* **Problem to work on**
The required output is a word-for-word copy of the lines from the line bearing "Continue the Blender" through the line bearing "DISH = Matrix.Translation((-0.0003, 0.0033, 0.0915))", inclusive, and no other lines.

---------------

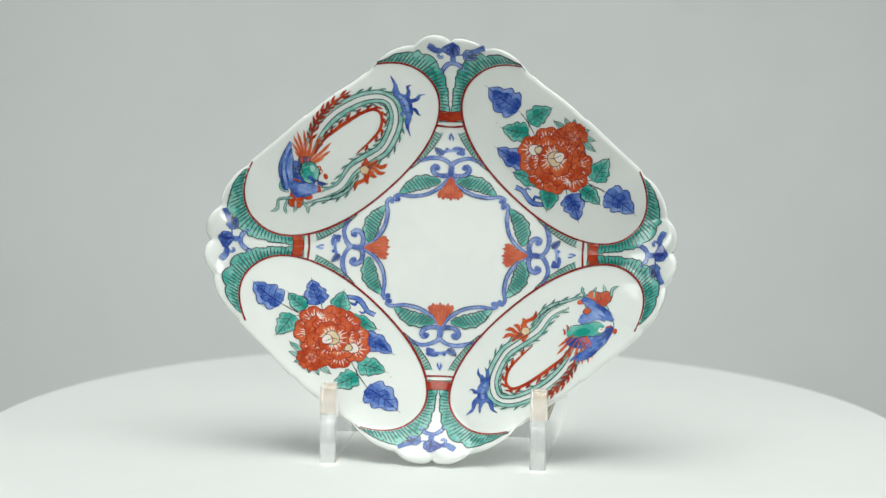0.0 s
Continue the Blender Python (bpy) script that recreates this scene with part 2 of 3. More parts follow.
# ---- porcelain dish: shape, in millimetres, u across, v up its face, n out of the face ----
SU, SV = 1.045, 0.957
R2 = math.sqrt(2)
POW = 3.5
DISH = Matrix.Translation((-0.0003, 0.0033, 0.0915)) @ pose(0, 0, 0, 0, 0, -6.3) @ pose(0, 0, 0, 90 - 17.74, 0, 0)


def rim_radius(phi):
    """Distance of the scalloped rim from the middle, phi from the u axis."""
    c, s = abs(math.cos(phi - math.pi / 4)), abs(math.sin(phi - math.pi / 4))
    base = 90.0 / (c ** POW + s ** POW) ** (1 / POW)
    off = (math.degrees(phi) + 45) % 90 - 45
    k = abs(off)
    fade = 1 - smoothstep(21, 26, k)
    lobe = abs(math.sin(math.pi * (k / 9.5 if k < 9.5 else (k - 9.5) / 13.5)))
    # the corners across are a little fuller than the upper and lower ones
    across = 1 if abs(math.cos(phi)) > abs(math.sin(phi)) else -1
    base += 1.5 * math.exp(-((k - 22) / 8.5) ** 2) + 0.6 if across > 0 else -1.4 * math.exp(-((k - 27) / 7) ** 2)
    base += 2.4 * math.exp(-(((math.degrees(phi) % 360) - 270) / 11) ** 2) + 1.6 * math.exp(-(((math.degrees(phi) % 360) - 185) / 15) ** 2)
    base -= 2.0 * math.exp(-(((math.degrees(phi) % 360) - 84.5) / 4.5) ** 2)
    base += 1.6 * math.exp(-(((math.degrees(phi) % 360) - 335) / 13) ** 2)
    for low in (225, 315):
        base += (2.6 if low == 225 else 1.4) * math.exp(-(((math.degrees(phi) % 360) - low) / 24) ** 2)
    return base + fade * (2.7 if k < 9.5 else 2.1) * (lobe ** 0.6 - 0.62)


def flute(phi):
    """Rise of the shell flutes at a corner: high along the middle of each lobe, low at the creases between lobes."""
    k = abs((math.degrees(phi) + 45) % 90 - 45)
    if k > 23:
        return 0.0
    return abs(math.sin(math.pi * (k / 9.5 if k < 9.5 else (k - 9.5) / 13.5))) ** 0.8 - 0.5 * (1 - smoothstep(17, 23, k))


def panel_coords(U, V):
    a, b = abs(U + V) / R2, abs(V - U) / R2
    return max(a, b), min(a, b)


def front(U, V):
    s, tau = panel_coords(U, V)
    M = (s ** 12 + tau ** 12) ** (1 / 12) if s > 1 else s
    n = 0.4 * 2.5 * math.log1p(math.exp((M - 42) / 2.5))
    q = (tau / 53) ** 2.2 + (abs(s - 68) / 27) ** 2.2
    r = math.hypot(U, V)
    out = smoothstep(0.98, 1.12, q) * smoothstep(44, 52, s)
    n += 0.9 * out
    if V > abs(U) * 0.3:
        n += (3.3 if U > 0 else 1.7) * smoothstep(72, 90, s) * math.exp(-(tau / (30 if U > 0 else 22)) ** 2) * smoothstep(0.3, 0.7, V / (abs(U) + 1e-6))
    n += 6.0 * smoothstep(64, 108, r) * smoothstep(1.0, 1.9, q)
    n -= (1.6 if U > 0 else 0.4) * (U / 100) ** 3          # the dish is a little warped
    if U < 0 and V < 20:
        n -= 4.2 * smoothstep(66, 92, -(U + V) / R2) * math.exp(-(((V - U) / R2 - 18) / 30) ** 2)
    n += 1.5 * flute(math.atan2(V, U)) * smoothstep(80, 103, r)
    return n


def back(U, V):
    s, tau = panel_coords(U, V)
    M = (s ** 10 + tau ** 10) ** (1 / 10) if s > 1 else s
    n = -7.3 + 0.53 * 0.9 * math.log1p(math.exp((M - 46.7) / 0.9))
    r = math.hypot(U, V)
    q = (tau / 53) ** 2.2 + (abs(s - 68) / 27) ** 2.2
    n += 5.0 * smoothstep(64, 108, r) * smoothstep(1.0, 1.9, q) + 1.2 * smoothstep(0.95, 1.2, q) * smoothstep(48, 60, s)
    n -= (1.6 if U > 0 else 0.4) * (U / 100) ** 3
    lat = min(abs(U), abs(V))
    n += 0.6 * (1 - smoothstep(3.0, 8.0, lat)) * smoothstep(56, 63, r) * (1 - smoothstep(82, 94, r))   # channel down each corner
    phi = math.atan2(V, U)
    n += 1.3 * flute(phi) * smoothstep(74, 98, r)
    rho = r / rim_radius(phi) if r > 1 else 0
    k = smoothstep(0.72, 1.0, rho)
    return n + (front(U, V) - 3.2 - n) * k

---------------

* **Answer to this problem**
Continue the Blender Python (bpy) script that recreates this scene with part 2 of 3. More parts follow.
# ---- porcelain dish: shape, in millimetres, u across, v up its face, n out of the face ----
SU, SV = 1.045, 0.957
R2 = math.sqrt(2)
POW = 3.5
DISH = Matrix.Translation((-0.0003, 0.0033, 0.0915)) @ pose(0, 0, 0, 0, 0, -6.3) @ pose(0, 0, 0, 90 - 17.74, 0, 0)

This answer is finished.